Bikin Merinding, Para Pemain FIlm Lorong Kost Ceritakan Pengalaman Horornya
- VIVA / Ichsan Suhendra
VIVA – Film terbaru berjudul Lorong Kost hadir sebagai tontonan horor yang tak hanya menegangkan, tetapi juga sarat dengan realitas yang dekat dengan kehidupan anak kos. Berlatar di hari kedua Lebaran, film ini mengangkat cerita mencekam yang dialami para penghuni kos tua dengan nuansa mistis yang kental. Saat berkunjung ke kantor VIVA, para pemeran membagikan pengalaman mereka selama proses produksi dan pendalaman karakter.
Gibran Marten, yang memerankan tokoh Bayu, menyebut karakter tersebut sebagai sosok mahasiswa abadi dan berperilaku playboy.
"Dia orang yang cukup skeptis gitu. Untuk dia salah satu orang yang paling gak percaya bahwa ada hantu di kosan," kata Gibran.
Nadira Hil yang berperan sebagai Ira menggambarkan karakternya sebagai anak kos termuda yang cerdas dan penuh kasih.
"Yang sangat amat penyayang. Yang mau ngelakuin apa aja demi orang yang disayang," jelasnya
Sementara itu, Zillira Sati memerankan Tika, penghuni baru yang cuek dan mencoba berhemat dalam hidup, namun justru mendapati dirinya mengalami tekanan yang tak terduga.
“Tapi disini dia tuh kayak lebih mau menghemat biaya kehidupan gitu ya. Jadi dia cari kosan yang lebih murah. Dan tidak disangka, dia stres di situ. Ada tekanan hidup. Banyak,” ujar Zillira.
Gibran Martin juga menjadi sosok yang mencetuskan ide awal film ini.
“Saya pernah ngalamin beberapa peristiwa yang cukup serem. Saya yakin 60-70% sangat relate dengan cerita yang kita angkat. Dan kalau relate biasanya orang mau nonton. Sesimpel itu,” ujarnya.
Ia menambahkan bahwa dirinya hanya memberikan garis besar cerita dan kisah-kisah nyata dari pengalaman pribadi serta teman-temannya, yang kemudian dikembangkan oleh tim penulis.

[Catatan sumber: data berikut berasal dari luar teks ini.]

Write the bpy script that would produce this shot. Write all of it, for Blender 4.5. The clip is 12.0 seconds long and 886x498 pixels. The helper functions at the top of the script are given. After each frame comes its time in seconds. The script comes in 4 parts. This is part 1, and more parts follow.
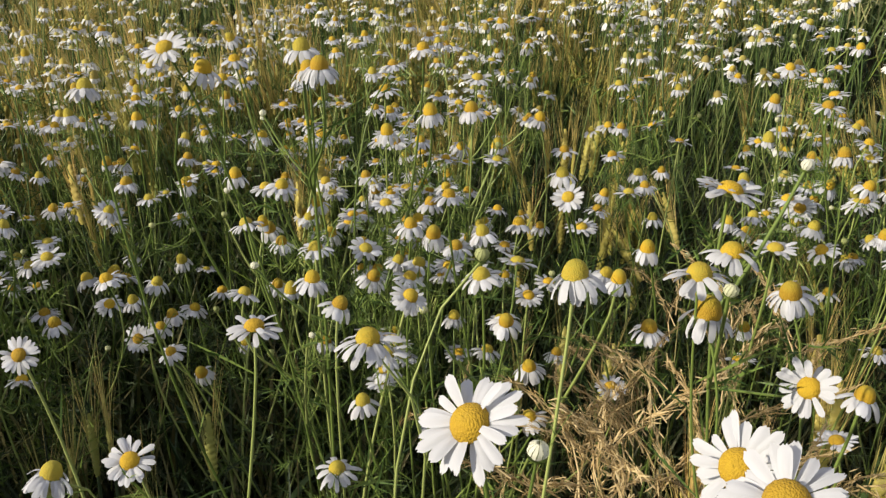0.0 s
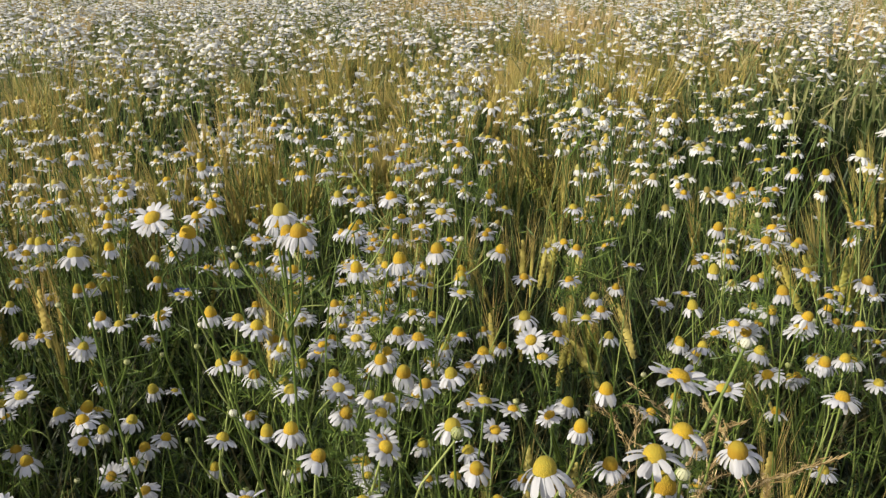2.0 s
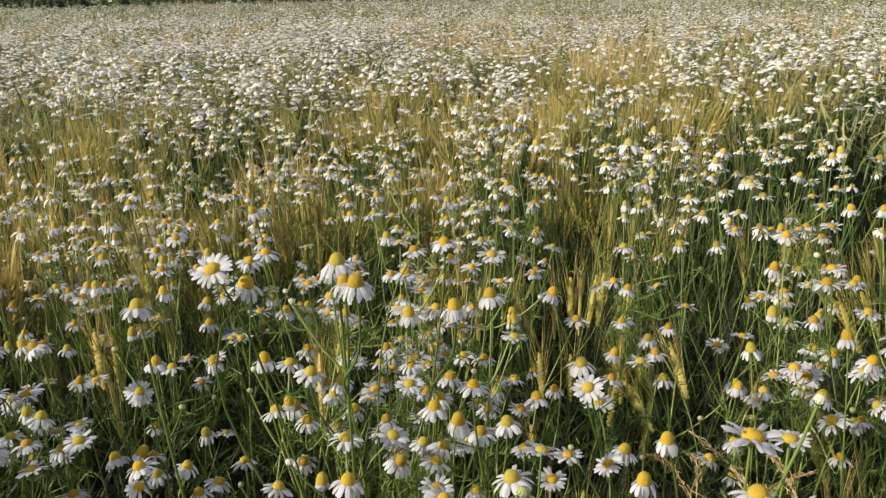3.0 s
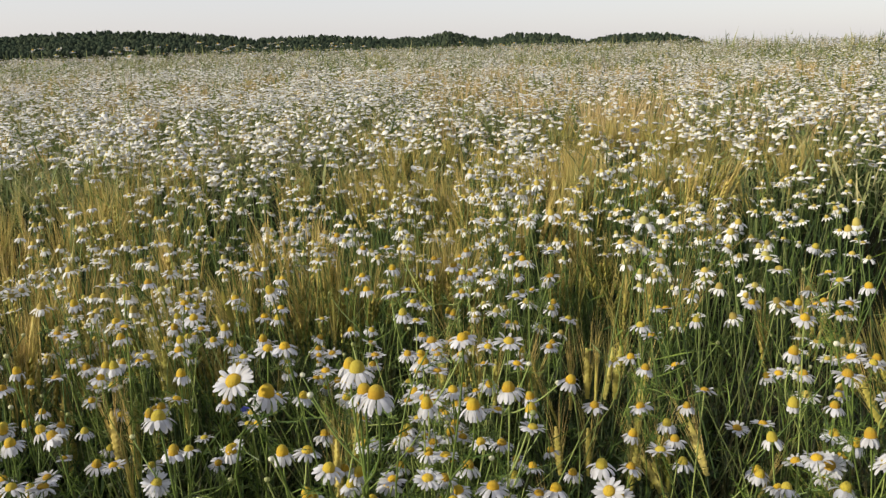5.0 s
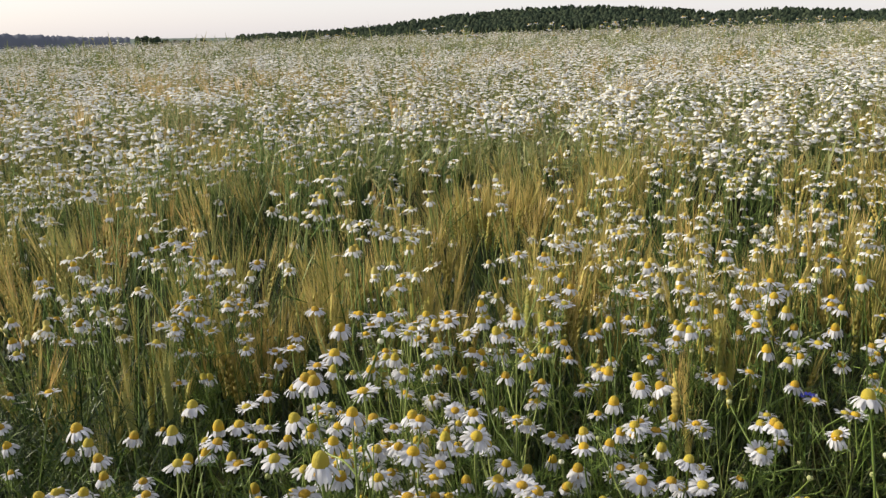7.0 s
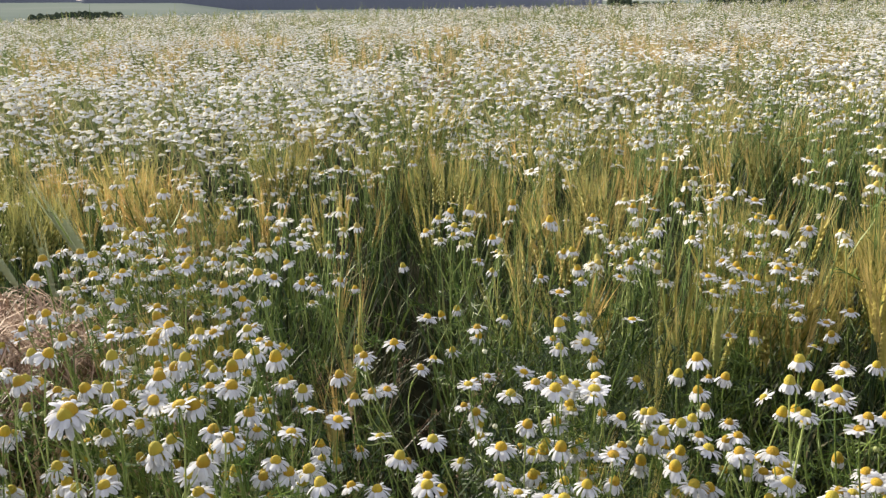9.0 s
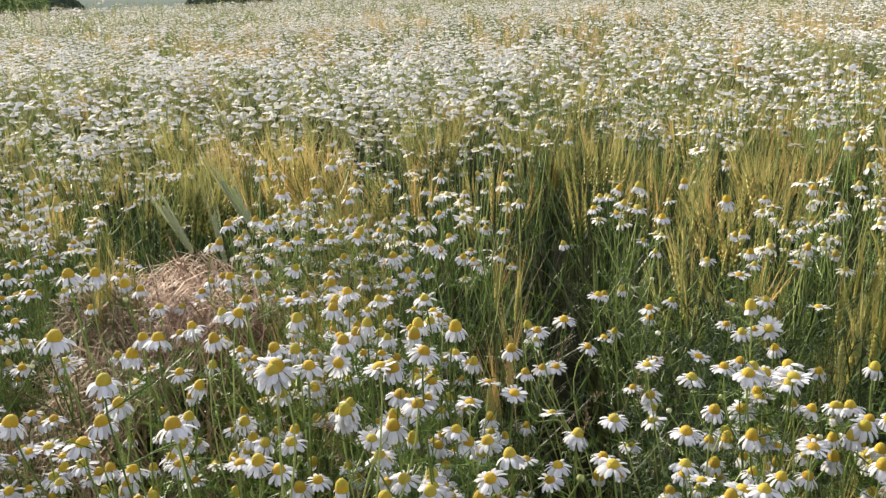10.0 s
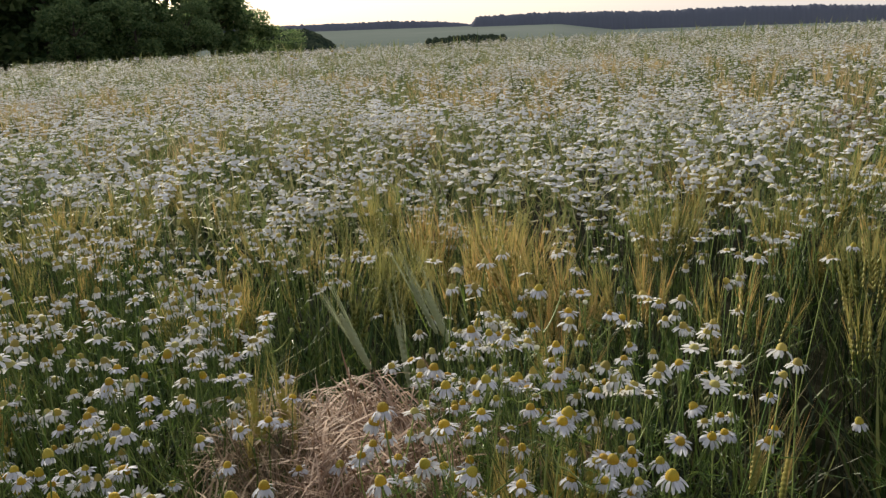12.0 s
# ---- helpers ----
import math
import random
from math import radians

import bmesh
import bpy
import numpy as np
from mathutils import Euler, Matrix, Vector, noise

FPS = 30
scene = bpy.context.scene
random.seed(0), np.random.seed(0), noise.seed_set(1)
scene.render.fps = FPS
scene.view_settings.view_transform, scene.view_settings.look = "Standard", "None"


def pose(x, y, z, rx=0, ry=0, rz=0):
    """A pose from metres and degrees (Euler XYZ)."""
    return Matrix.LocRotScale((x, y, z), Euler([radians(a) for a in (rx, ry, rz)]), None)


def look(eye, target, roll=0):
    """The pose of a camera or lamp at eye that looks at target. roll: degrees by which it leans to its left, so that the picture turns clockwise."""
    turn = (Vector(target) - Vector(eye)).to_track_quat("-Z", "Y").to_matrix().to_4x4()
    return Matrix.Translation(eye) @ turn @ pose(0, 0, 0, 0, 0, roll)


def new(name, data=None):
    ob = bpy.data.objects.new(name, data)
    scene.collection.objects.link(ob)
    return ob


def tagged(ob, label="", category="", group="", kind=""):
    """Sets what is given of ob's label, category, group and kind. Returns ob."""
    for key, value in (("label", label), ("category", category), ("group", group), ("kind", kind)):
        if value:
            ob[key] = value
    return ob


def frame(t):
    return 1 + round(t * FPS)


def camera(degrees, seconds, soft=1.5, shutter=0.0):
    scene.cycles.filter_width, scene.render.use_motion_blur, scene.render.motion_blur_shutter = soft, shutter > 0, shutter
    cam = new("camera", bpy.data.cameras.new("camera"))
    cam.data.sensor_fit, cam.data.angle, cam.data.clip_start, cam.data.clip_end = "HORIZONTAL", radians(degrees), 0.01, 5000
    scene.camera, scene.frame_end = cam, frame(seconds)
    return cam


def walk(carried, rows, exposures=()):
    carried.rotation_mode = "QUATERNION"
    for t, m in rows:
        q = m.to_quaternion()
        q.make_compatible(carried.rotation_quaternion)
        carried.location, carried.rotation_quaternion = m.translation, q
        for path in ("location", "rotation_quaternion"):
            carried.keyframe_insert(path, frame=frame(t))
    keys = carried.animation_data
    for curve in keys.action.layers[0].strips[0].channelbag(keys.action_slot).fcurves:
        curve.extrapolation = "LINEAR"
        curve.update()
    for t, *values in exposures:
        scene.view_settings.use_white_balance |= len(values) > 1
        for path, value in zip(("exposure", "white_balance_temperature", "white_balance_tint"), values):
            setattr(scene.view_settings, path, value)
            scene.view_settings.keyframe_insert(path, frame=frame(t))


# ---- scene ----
cam = camera(55.5, 12.0, soft=1.4)

PATH = [
    (0, (0.047, 0.038, 0.858), (-0.123, 1.863, 0.056), 0.7),
    (0.5, (0.054, 0.039, 0.878), (-0.013, 1.907, 0.166), 1.3),
    (1, (0.057, 0.031, 0.89), (0.018, 1.913, 0.213), 1.2),
    (1.5, (0.052, 0.023, 0.902), (0.008, 1.914, 0.252), 1.0),
    (2, (0.039, 0.021, 0.915), (-0.037, 1.919, 0.291), 0.9),
    (2.5, (0.031, 0.014, 0.917), (-0.09, 1.916, 0.308), 0.4),
    (3, (0.028, 0.026, 0.925), (-0.145, 1.94, 0.371), -0.4),
    (3.5, (0.027, 0.034, 0.95), (-0.145, 1.972, 0.485), -1.2),
    (3.7, (0.031, 0.035, 0.959), (-0.127, 1.977, 0.507), -1.2),
    (5.3, (0.016, 0.031, 0.969), (-0.226, 1.964, 0.516), -0.5),
    (5.5, (-0.012, 0.019, 0.972), (-0.392, 1.93, 0.519), -0.7),
    (6, (-0.08, -0.015, 0.98), (-0.764, 1.808, 0.522), -0.8),
    (6.5, (-0.122, -0.042, 0.978), (-1.039, 1.668, 0.495), -0.6),
    (7, (-0.142, -0.06, 0.975), (-1.262, 1.52, 0.478), -0.7),
    (7.5, (-0.17, -0.107, 0.979), (-1.511, 1.291, 0.481), -1.0),
    (7.7, (-0.177, -0.126, 0.979), (-1.599, 1.189, 0.481), -1.2),
    (9.3, (-0.255, -0.232, 0.954), (-2.034, 0.468, 0.367), -0.3),
    (9.5, (-0.261, -0.246, 0.95), (-2.059, 0.394, 0.355), -0.5),
    (10, (-0.268, -0.246, 0.95), (-2.106, 0.257, 0.344), -1.2),
    (10.5, (-0.311, -0.229, 0.954), (-2.19, 0.127, 0.369), -2.2),
    (11, (-0.427, -0.149, 0.959), (-2.328, 0.08, 0.382), -2.1),
    (11.5, (-0.523, -0.14, 0.969), (-2.447, -0.077, 0.427), -2.1),
    (12, (-0.589, -0.183, 0.993), (-2.522, -0.185, 0.48), -2.0),
]
walk(cam, [(t, look(eye, target, roll)) for t, eye, target, roll in PATH],
     exposures=[(0.0, 0.79), (2.0, 0.78), (3.5, 0.84), (5.5, 0.70), (6.5, 0.85), (7.7, 1.12), (9.3, 1.52), (10.5, 1.58), (11.0, 1.57), (11.75, 1.52), (12.0, 0.73)])

# ---- world, sun ----
SUN_YAW, SUN_HIGH = 117.0, 23.0        # degrees left of +y, degrees above the horizon
sun_way = Vector((-math.sin(radians(SUN_YAW)) * math.cos(radians(SUN_HIGH)),
                  math.cos(radians(SUN_YAW)) * math.cos(radians(SUN_HIGH)), math.sin(radians(SUN_HIGH))))
world = bpy.data.worlds.new("sky")
world.use_nodes = True
scene.world = world
wn = world.node_tree
sky = wn.nodes.new("ShaderNodeTexSky")
sky.sky_type, sky.sun_disc = "NISHITA", False
sky.sun_elevation, sky.sun_rotation = radians(SUN_HIGH), radians(-SUN_YAW)
sky.air_density, sky.dust_density, sky.ozone_density = 1.0, 1.2, 1.0
wn.nodes["Background"].inputs["Strength"].default_value = 0.09
haze = wn.nodes.new("ShaderNodeMix")        # thin summer haze over the whole sky
haze.data_type = "RGBA"
haze.inputs["Factor"].default_value = 0.6
haze.inputs["B"].default_value = (5.9, 5.68, 6.15, 1)
wn.links.new(sky.outputs[0], haze.inputs["A"])
wn.links.new(haze.outputs["Result"], wn.nodes["Background"].inputs["Color"])

lamp = bpy.data.lights.new("sun", "SUN")
lamp.energy, lamp.angle, lamp.color = 4.2, radians(1.5), (1.0, 0.905, 0.74)
sun = new("sun", lamp)
sun.matrix_world = look(sun_way * 30, (0, 0, 0))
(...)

Salah satu peristiwa nyata yang diangkat ke dalam film adalah pengalaman horor Gibran saat tinggal di kos. Ia mengaku pernah mendengar suara aneh di malam hari, termasuk suara koin jatuh, tembok diketuk, hingga tepuk tangan misterius.

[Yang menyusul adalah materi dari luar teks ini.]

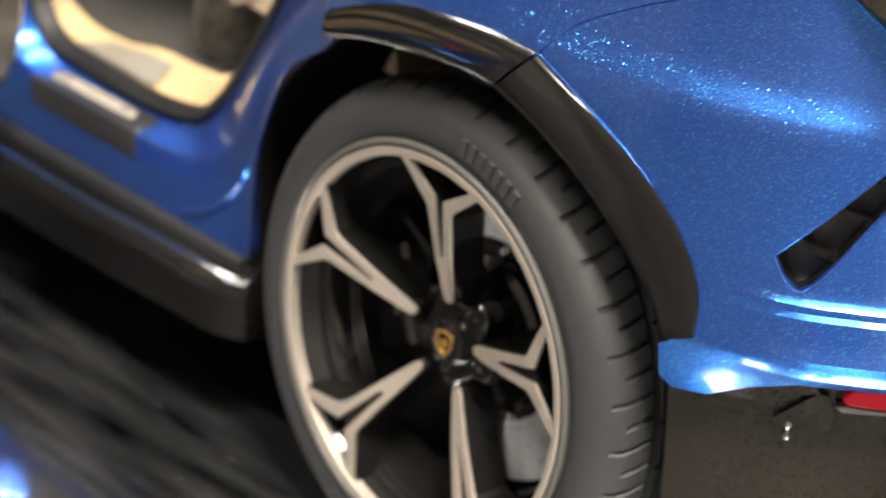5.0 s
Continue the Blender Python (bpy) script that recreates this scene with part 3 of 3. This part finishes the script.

“Pas saya mau tidur, tiba-tiba ada suara tepuk tangan di kamar saya. Persis itu pada waktu saya,” kenangnya.
Tak hanya Gibran, Nadira dan Zillira juga mengisahkan pengalaman mistis mereka. Nadira bercerita tentang kejadian ganjil saat syuting, termasuk saat seorang kru merasa melihat orang lain di kamar mandi yang sebenarnya kosong. Ia juga berbagi pengalaman melihat penampakan perempuan cantik di apartemennya yang disaksikan oleh dua teman lainnya.

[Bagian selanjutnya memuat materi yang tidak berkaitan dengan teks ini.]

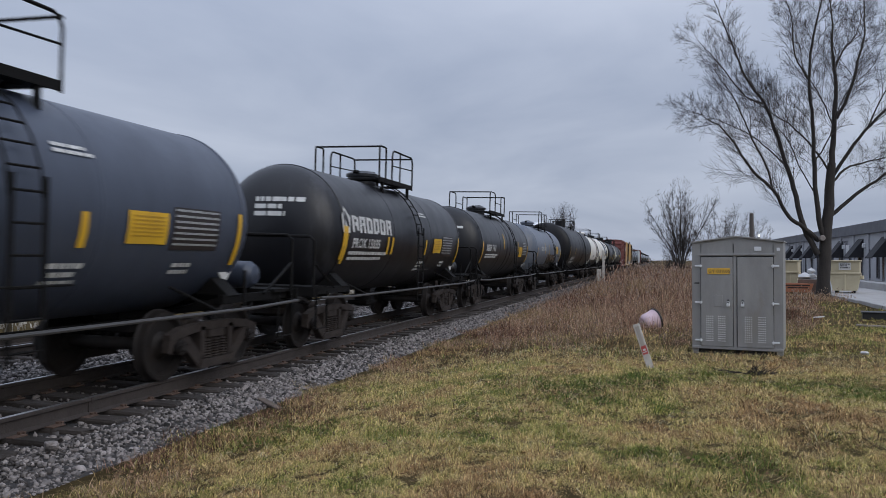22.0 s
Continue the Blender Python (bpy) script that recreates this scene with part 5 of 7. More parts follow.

“Terus aku nanya, 'Liat gak?' Temenku yang satu yang pas banget di sebelahku jawab, 'Liat.' Temenku yang paling pojok juga bilang, 'Kayak, cewek ya. Cantik katanya.'”
Lokasi syuting film ini pun disebut menyimpan nuansa mistis tersendiri. Zillira menyebutkan bahwa set dan hotel tempat mereka menginap terasa sangat menyeramkan.
“Tempat kita hidup juga serem. Kok jadi uji nyali semua sih?” ujarnya. Ia mengaku bahkan tak berani duduk sendiri di basecamp dan lebih memilih berada di dekat kru atau di ruang makeup.
Film Lorong Kos disebut menyajikan ketakutan bukan hanya dari penampakan atau efek suara, tetapi juga dari tekanan psikologis para karakternya.
“Scoring udah pasti. Itu ekstrim sih scoringnya... Dan emang pencahayaannya kita minim ya. Minim sekali. Jadi emang gelap gitu,” kata Gibran.
Ia menambahkan, horor yang ditampilkan juga berkaitan dengan tekanan hidup dan isu kesehatan mental yang dialami para karakter. Dengan latar cerita yang dekat dengan kehidupan sehari-hari anak kos dan pengalaman nyata yang mencekam, Lorong Kost diharapkan mampu memberikan pengalaman sinematik yang tak hanya menegangkan, tetapi juga menggugah emosi penonton.